State how many lines of the entries hold the string "script", and output nothing but that count.

** Begin DATA ROWS **

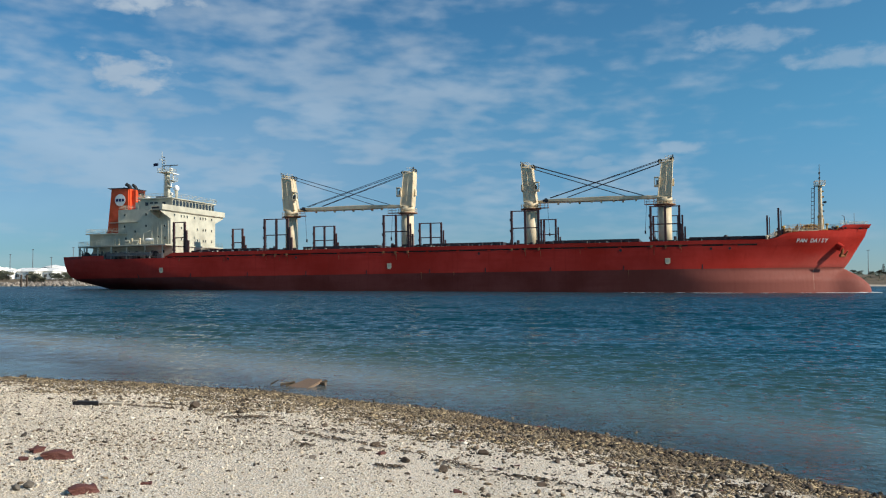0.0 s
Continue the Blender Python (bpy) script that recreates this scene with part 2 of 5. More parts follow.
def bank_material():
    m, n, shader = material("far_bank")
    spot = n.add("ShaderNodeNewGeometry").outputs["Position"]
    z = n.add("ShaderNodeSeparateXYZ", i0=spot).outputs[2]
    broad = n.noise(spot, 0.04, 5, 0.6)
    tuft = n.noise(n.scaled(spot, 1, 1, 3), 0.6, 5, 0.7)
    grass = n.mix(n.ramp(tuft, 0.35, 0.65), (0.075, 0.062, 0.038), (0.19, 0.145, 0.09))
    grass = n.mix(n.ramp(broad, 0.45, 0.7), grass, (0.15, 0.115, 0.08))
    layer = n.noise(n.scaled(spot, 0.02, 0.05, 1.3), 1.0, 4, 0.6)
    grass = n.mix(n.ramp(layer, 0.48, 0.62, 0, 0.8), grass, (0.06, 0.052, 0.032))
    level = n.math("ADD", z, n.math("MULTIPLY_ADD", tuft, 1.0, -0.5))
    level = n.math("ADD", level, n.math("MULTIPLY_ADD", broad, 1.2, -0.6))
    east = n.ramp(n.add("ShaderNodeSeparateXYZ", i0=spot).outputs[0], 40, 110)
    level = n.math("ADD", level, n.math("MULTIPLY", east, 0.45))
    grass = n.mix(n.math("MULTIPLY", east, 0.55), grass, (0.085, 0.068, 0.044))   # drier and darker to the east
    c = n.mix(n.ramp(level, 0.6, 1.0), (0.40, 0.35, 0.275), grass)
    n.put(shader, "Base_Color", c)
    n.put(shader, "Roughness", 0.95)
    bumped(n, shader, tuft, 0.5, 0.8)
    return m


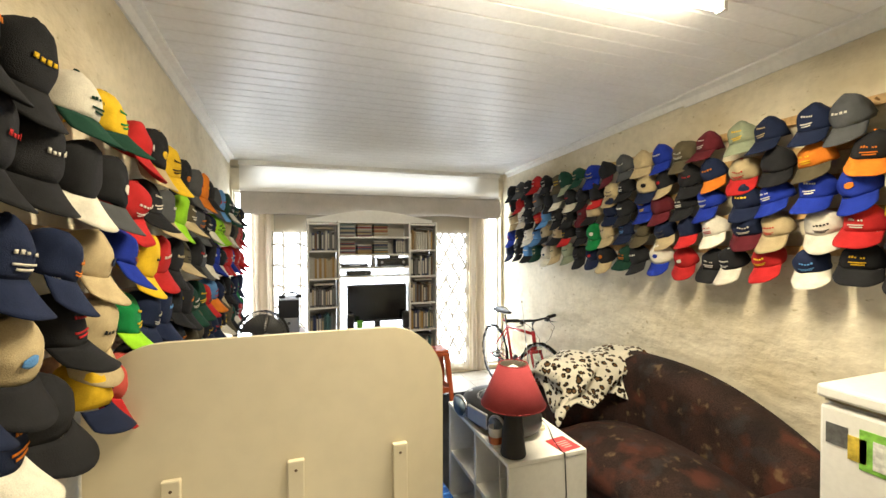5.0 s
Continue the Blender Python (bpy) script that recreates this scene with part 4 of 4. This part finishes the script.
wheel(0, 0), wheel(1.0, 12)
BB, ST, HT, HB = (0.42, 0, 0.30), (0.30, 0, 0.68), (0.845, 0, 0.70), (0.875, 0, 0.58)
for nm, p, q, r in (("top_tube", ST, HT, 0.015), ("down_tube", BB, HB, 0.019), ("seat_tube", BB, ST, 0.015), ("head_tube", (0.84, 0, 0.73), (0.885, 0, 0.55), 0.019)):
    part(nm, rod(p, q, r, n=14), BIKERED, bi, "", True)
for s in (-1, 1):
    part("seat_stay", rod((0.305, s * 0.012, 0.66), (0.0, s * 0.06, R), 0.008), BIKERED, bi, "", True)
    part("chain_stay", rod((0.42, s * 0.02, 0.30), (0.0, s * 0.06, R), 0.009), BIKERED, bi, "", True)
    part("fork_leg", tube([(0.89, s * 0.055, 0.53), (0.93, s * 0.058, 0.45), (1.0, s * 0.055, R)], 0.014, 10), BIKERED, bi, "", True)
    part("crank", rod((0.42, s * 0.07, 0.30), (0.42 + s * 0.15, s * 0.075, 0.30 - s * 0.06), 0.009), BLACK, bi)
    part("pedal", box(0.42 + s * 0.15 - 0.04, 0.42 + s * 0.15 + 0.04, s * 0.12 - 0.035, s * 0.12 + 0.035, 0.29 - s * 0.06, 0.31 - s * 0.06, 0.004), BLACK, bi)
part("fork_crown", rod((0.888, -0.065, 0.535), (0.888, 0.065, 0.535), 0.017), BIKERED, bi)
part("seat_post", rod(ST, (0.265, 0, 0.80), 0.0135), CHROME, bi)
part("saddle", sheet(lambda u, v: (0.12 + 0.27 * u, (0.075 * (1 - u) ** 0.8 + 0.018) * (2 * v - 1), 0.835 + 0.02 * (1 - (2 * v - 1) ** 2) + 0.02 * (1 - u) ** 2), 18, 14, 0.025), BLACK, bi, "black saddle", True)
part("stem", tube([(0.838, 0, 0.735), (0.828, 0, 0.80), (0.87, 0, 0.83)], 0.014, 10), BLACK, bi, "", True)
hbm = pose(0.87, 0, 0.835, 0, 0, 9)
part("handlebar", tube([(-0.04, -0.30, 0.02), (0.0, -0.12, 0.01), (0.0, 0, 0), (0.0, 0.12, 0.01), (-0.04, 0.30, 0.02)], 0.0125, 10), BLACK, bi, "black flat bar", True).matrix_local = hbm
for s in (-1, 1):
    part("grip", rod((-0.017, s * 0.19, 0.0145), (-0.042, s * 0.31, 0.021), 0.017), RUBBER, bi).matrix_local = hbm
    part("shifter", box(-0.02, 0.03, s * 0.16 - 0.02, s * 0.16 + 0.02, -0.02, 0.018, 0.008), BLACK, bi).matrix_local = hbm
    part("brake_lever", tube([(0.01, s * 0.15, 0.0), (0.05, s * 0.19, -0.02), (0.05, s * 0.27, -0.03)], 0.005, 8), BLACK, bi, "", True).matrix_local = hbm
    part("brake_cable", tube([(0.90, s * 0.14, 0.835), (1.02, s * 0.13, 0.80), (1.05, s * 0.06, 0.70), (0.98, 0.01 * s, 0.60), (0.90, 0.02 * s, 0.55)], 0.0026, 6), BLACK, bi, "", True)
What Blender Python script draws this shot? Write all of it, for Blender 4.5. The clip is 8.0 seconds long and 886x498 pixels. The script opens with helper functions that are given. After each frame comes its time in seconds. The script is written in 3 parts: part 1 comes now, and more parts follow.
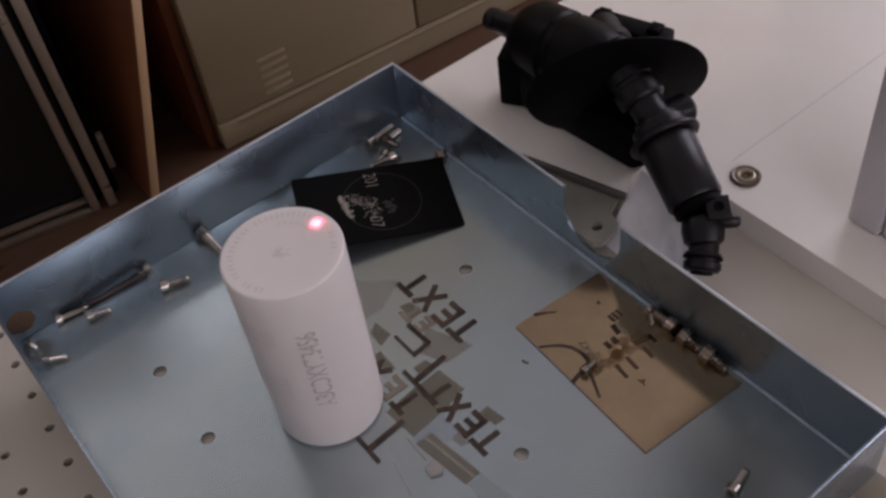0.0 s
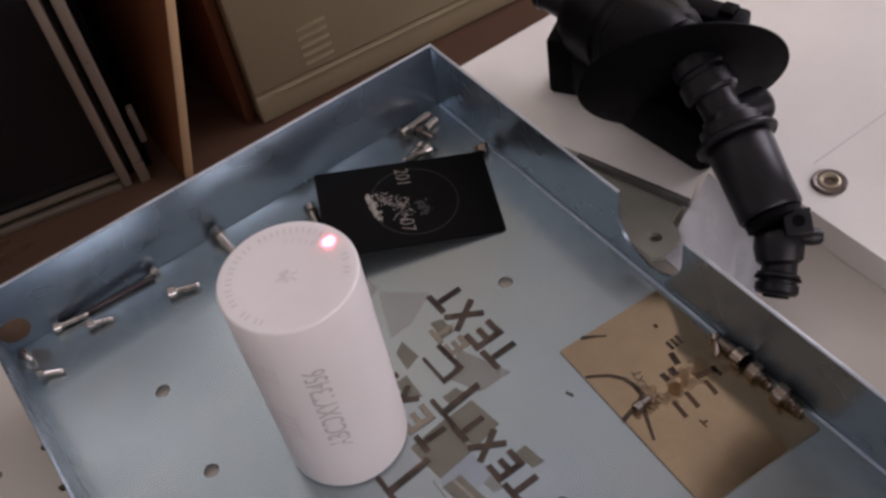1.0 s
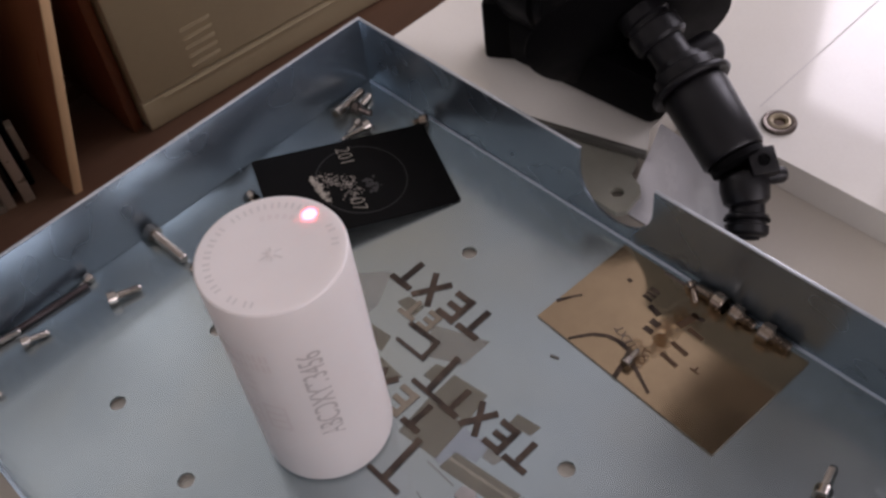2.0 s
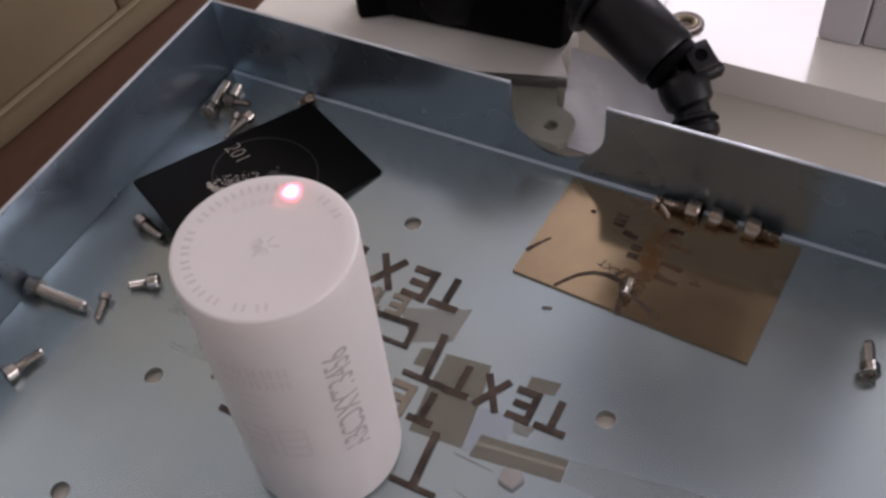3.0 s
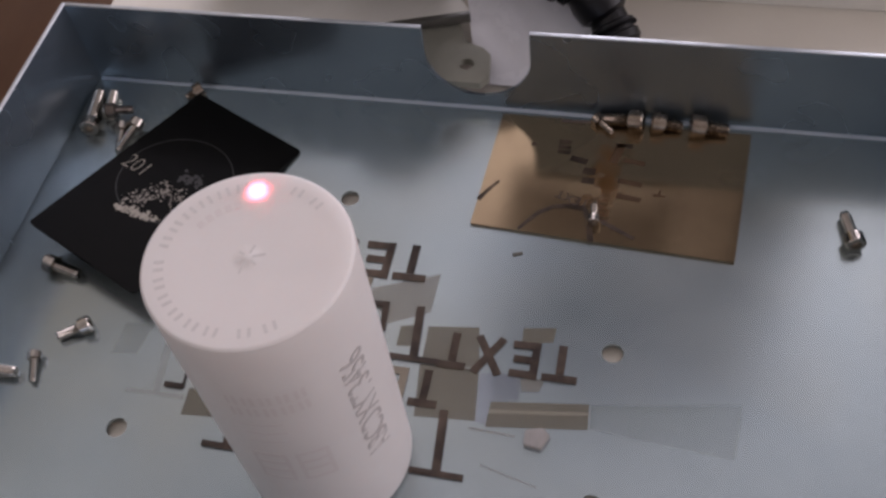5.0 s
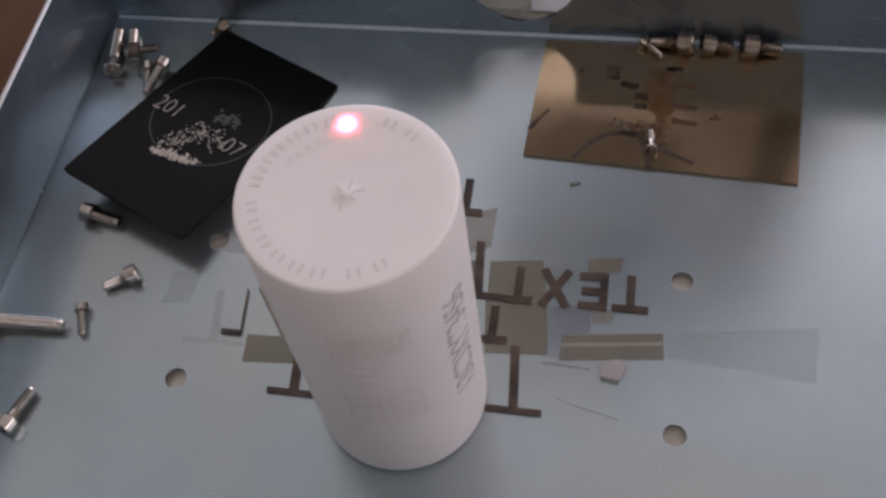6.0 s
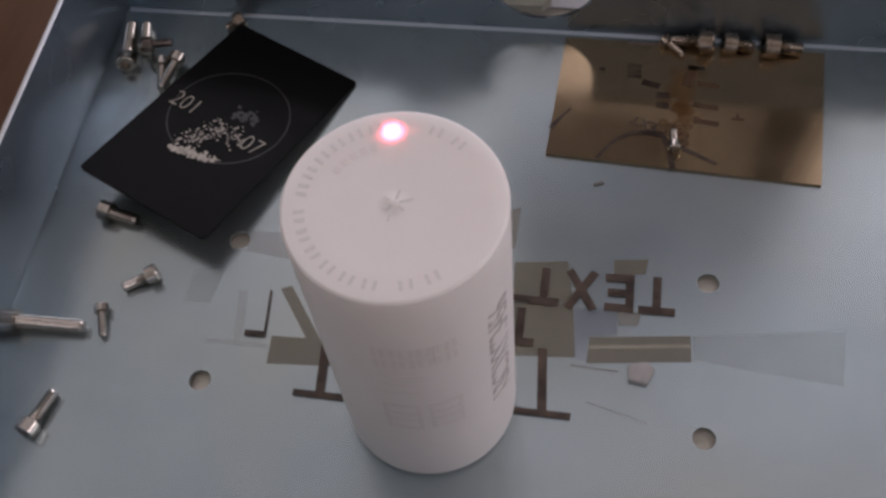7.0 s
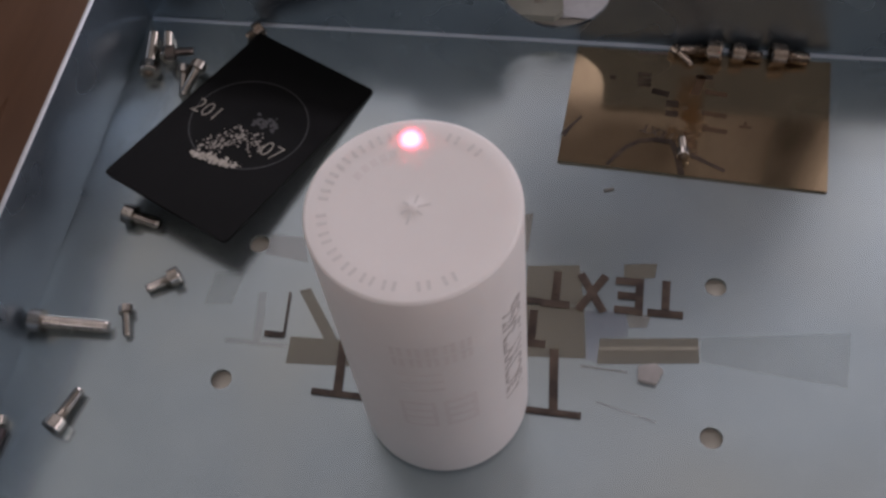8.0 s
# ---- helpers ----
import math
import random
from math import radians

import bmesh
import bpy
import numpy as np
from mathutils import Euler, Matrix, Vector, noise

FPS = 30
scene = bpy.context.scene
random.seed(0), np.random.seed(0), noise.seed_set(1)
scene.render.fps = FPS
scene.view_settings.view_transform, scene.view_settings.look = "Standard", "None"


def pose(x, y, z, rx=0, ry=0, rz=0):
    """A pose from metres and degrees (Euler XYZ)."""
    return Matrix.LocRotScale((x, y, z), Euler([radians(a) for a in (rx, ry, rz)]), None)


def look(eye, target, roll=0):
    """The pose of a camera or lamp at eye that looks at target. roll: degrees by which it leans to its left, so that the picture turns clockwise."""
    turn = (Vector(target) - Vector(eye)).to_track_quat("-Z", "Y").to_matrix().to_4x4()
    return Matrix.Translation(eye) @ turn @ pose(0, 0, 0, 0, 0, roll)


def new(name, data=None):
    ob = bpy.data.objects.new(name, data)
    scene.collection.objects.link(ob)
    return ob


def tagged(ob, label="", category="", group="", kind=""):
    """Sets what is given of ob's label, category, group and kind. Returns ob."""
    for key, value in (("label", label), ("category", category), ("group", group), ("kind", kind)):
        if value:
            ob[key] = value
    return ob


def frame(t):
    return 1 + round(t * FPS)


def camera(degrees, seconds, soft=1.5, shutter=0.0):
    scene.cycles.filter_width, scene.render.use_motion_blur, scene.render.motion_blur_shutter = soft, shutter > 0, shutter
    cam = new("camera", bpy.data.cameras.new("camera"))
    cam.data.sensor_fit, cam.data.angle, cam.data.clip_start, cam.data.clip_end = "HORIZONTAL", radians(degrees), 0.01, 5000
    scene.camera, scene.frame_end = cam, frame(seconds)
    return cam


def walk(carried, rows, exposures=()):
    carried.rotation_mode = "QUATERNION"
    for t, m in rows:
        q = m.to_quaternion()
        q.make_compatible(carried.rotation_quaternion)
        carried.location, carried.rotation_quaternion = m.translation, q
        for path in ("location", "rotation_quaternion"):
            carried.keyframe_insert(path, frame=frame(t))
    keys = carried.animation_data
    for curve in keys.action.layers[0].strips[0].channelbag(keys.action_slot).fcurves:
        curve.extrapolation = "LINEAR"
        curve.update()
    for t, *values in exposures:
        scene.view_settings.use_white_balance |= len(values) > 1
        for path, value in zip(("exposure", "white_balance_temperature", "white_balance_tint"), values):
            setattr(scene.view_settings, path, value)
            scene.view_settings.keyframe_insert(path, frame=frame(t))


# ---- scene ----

** End DATA ROWS **

PROBLEM SOLUTION
3